___ INFORMATION SHOWN

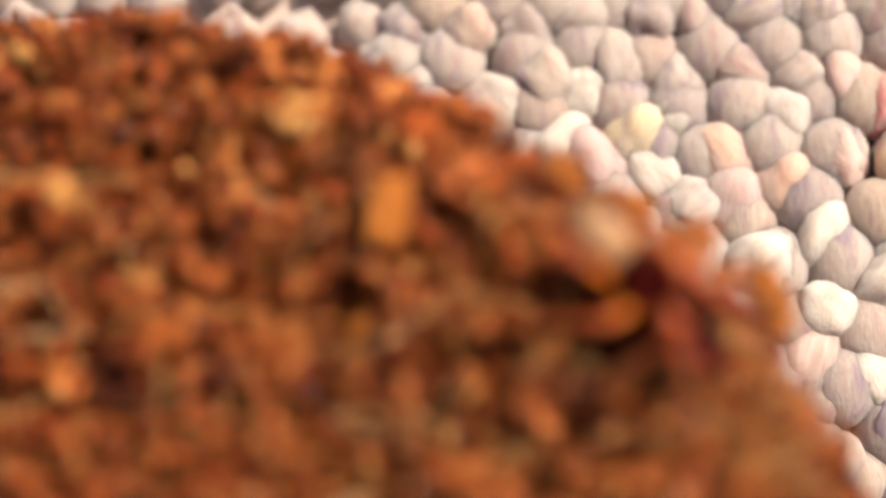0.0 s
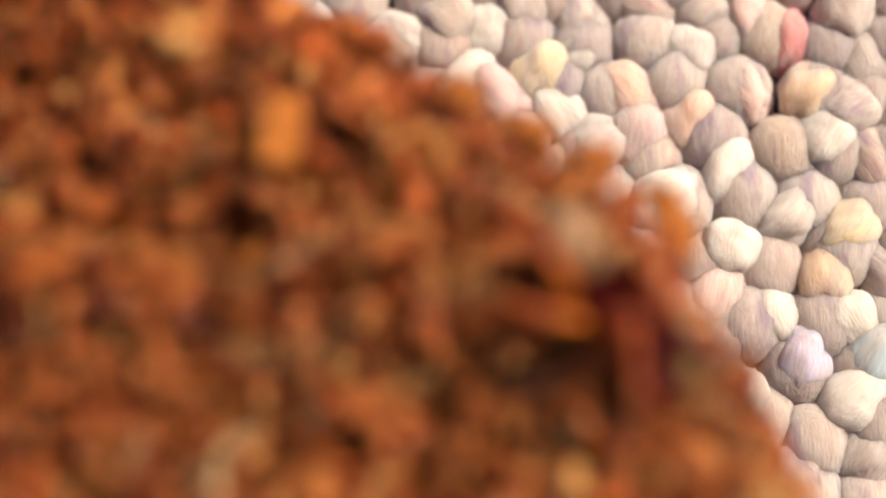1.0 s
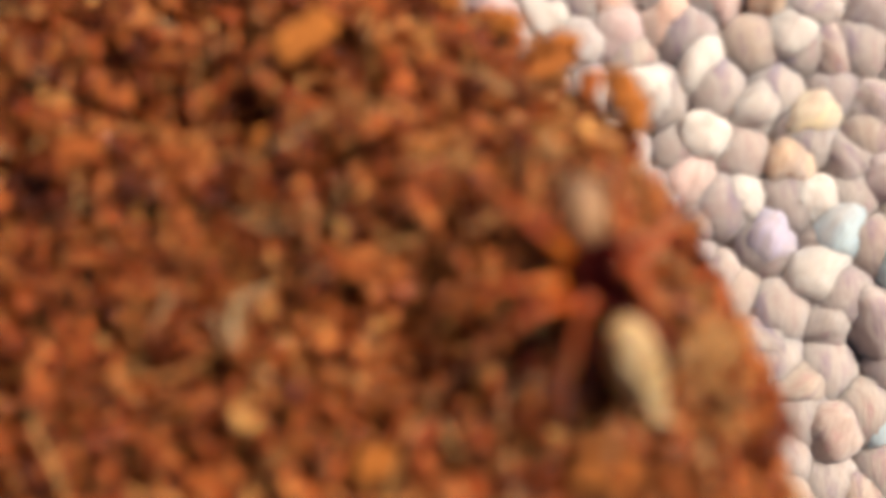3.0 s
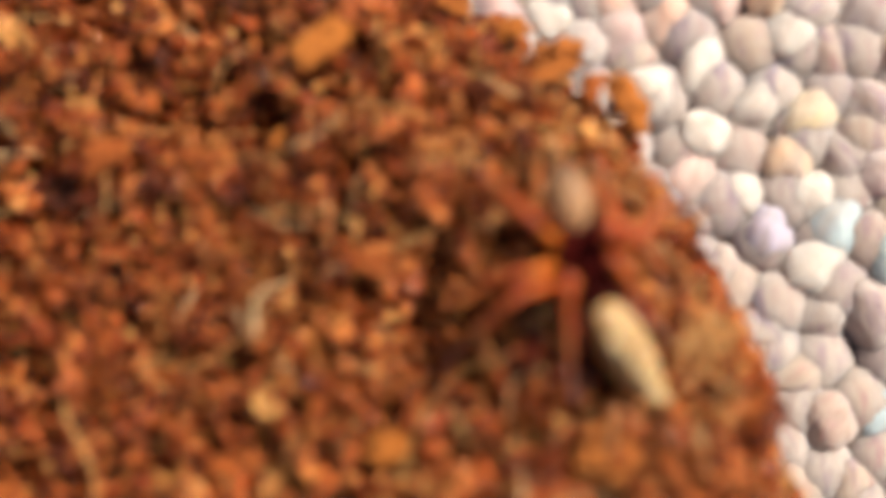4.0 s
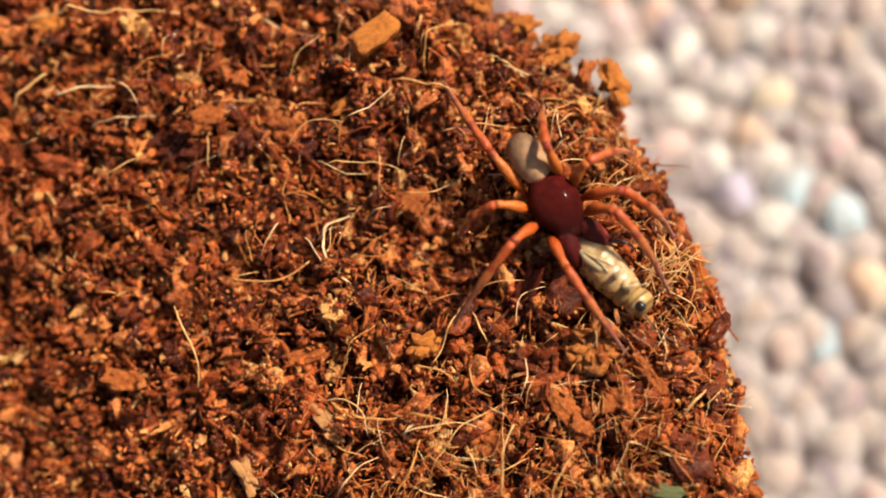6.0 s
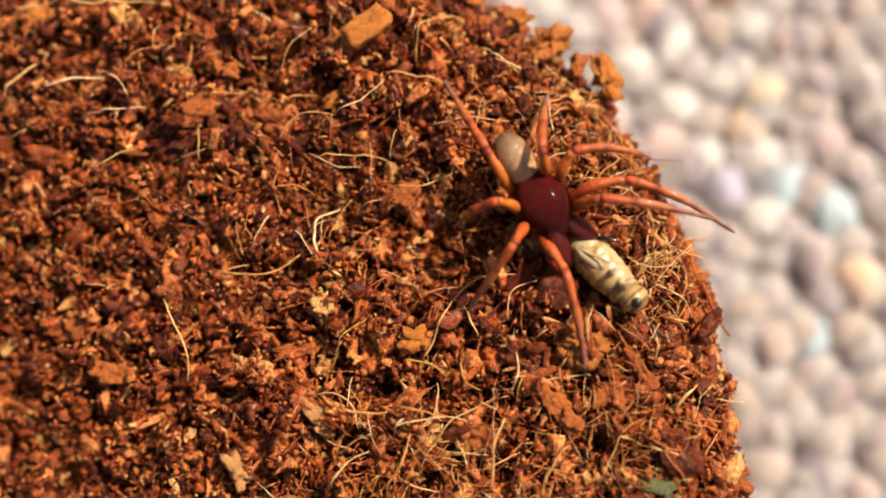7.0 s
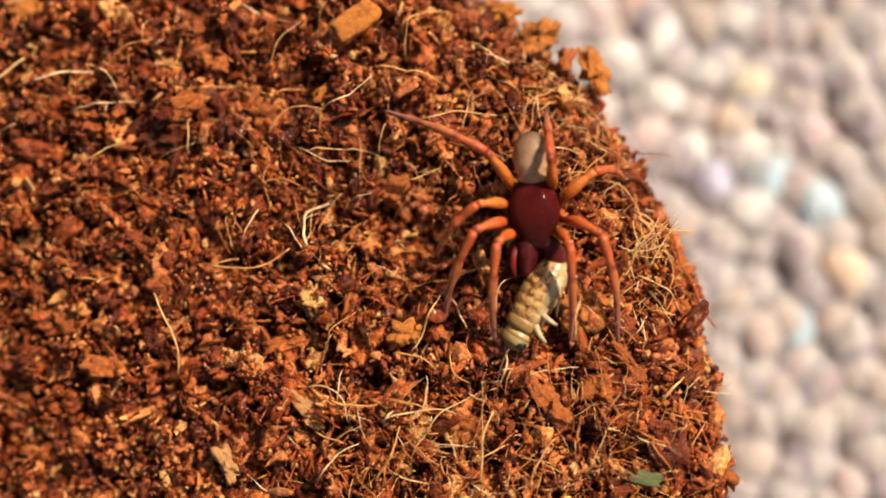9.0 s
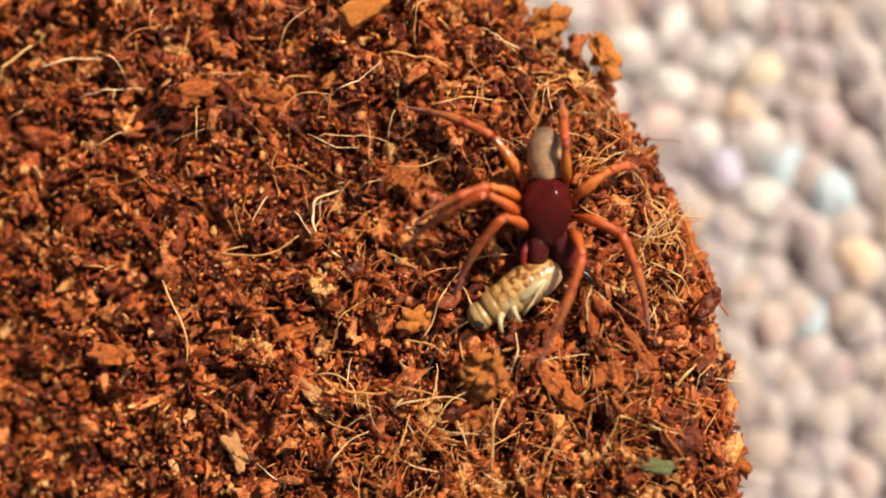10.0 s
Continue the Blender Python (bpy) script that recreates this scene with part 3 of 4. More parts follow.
# ---- loose things on the soil ----
def build_loose():
    chip = tagged(new("wood_chip", mesh_of("wood_chip", *slab(4.0, 2.1, 1.1, 2.2, 4, 0.22), mat_chip)), "bright orange block of coconut husk lying on soil", "wood chip")
    clump = tagged(new("soil_clump"), "crumbly orange clump of coir dragged by the spider", "soil clump")
    crng = random.Random(3)
    for k in range(15):
        v, f = lump(2, 1.2, 11.3 + k * 2.9, (1.3, 1, 0.8))
        w = k * 2.4
        part("crumb", mesh_of("crumb", v * crng.uniform(0.7, 1.5), f, mat_clump), clump, "", at_mm(0.42 * math.sqrt(k) * math.cos(w), 0.36 * math.sqrt(k) * math.sin(w), 0.3 * (k % 3), 20 * k, 0, 40 * k))
    for k in range(16):
        w, l, bend = crng.uniform(0, 2 * math.pi), crng.uniform(1.2, 2.6), crng.uniform(-0.8, 0.8)
        pts = [(u * l * math.cos(w + u * bend), u * l * math.sin(w + u * bend), 0.5 + crng.uniform(0, 0.1) + 0.6 * u * (1 - u)) for u in np.linspace(-0.4, 1, 7)]
        part("fibre", mesh_of("fibre", *tube(pts, [crng.uniform(0.03, 0.07)] * 7, 5), mat_fibre_single if k % 3 == 0 else mat_fibre_brown), clump)
    tuft = tagged(new("fibre_tuft"), "pale tangled tuft of coir fibre pulled by the cricket", "fibre tuft")
    for k in range(26):
        w, l, bend = crng.uniform(-0.7, 2.4), crng.uniform(1.6, 4.4), crng.uniform(-0.7, 0.7)
        x0, y0 = crng.uniform(-1.3, 1.3), crng.uniform(-1.5, 1.3)
        pts = [(x0 + u * l * math.cos(w + u * bend), y0 + u * l * math.sin(w + u * bend), 0.2 + 0.035 * k + 0.8 * u * (1 - u)) for u in np.linspace(-0.35, 0.65, 8)]
        part("fibre", mesh_of("fibre", *tube(pts, [crng.uniform(0.03, 0.07)] * 8, 5), mat_fibre_single), tuft)
    bark = tagged(new("bark_flake", mesh_of("bark_flake", *slab(3.8, 1.5, 0.45, 8.8, 4, 0.7, 0.45), mat_bark)), "dark red translucent bark flake propped in soil", "bark flake")
    x, y = -2.4, 9.2
    bark.matrix_basis = at_mm(x, y, soil_height(x, y) + 0.5, 12, -28, 60)
    leaf = tagged(new("leaf_scrap", mesh_of("leaf_scrap", *slab(2.6, 1.1, 0.25, 5.1, 3, 0.35), mat_leaf)), "small dull green leaf scrap pressed into soil", "leaf")
    x, y = 8.1, -6.0
    leaf.matrix_basis = at_mm(x, y, soil_height(x, y) + 0.8, 8, 6, -12)
    return chip, clump, tuft


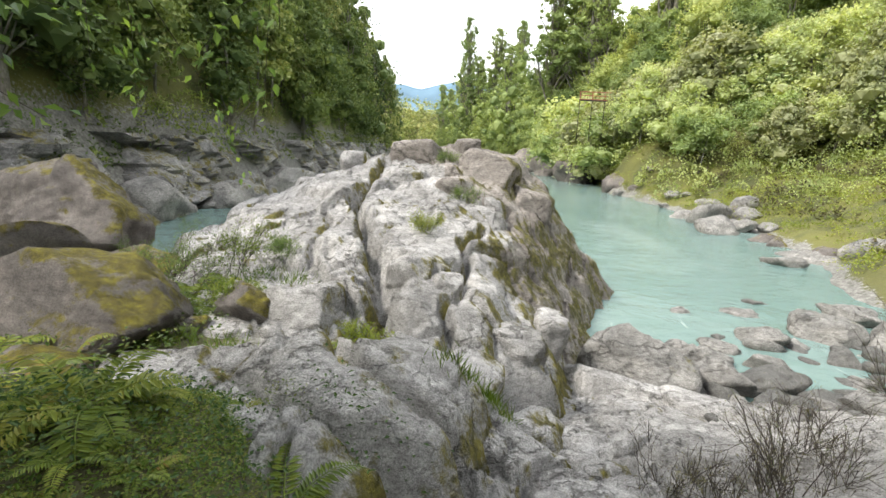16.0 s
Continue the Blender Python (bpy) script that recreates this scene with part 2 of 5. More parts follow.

______

* _WHAT YOU NEED TO DO_:
Your task is to set down the records shown above exactly, minus any pictures.

* _ANSWER TO THIS EXERCISE_:
0.0 s
1.0 s
3.0 s
4.0 s
6.0 s
7.0 s
9.0 s
10.0 s
Continue the Blender Python (bpy) script that recreates this scene with part 3 of 4. More parts follow.
# ---- loose things on the soil ----
def build_loose():
    chip = tagged(new("wood_chip", mesh_of("wood_chip", *slab(4.0, 2.1, 1.1, 2.2, 4, 0.22), mat_chip)), "bright orange block of coconut husk lying on soil", "wood chip")
    clump = tagged(new("soil_clump"), "crumbly orange clump of coir dragged by the spider", "soil clump")
    crng = random.Random(3)
    for k in range(15):
        v, f = lump(2, 1.2, 11.3 + k * 2.9, (1.3, 1, 0.8))
        w = k * 2.4
        part("crumb", mesh_of("crumb", v * crng.uniform(0.7, 1.5), f, mat_clump), clump, "", at_mm(0.42 * math.sqrt(k) * math.cos(w), 0.36 * math.sqrt(k) * math.sin(w), 0.3 * (k % 3), 20 * k, 0, 40 * k))
    for k in range(16):
        w, l, bend = crng.uniform(0, 2 * math.pi), crng.uniform(1.2, 2.6), crng.uniform(-0.8, 0.8)
        pts = [(u * l * math.cos(w + u * bend), u * l * math.sin(w + u * bend), 0.5 + crng.uniform(0, 0.1) + 0.6 * u * (1 - u)) for u in np.linspace(-0.4, 1, 7)]
        part("fibre", mesh_of("fibre", *tube(pts, [crng.uniform(0.03, 0.07)] * 7, 5), mat_fibre_single if k % 3 == 0 else mat_fibre_brown), clump)
    tuft = tagged(new("fibre_tuft"), "pale tangled tuft of coir fibre pulled by the cricket", "fibre tuft")
    for k in range(26):
        w, l, bend = crng.uniform(-0.7, 2.4), crng.uniform(1.6, 4.4), crng.uniform(-0.7, 0.7)
        x0, y0 = crng.uniform(-1.3, 1.3), crng.uniform(-1.5, 1.3)
        pts = [(x0 + u * l * math.cos(w + u * bend), y0 + u * l * math.sin(w + u * bend), 0.2 + 0.035 * k + 0.8 * u * (1 - u)) for u in np.linspace(-0.35, 0.65, 8)]
        part("fibre", mesh_of("fibre", *tube(pts, [crng.uniform(0.03, 0.07)] * 8, 5), mat_fibre_single), tuft)
    bark = tagged(new("bark_flake", mesh_of("bark_flake", *slab(3.8, 1.5, 0.45, 8.8, 4, 0.7, 0.45), mat_bark)), "dark red translucent bark flake propped in soil", "bark flake")
    x, y = -2.4, 9.2
    bark.matrix_basis = at_mm(x, y, soil_height(x, y) + 0.5, 12, -28, 60)
    leaf = tagged(new("leaf_scrap", mesh_of("leaf_scrap", *slab(2.6, 1.1, 0.25, 5.1, 3, 0.35), mat_leaf)), "small dull green leaf scrap pressed into soil", "leaf")
    x, y = 8.1, -6.0
    leaf.matrix_basis = at_mm(x, y, soil_height(x, y) + 0.8, 8, 6, -12)
    return chip, clump, tuft


16.0 s
Continue the Blender Python (bpy) script that recreates this scene with part 2 of 5. More parts follow.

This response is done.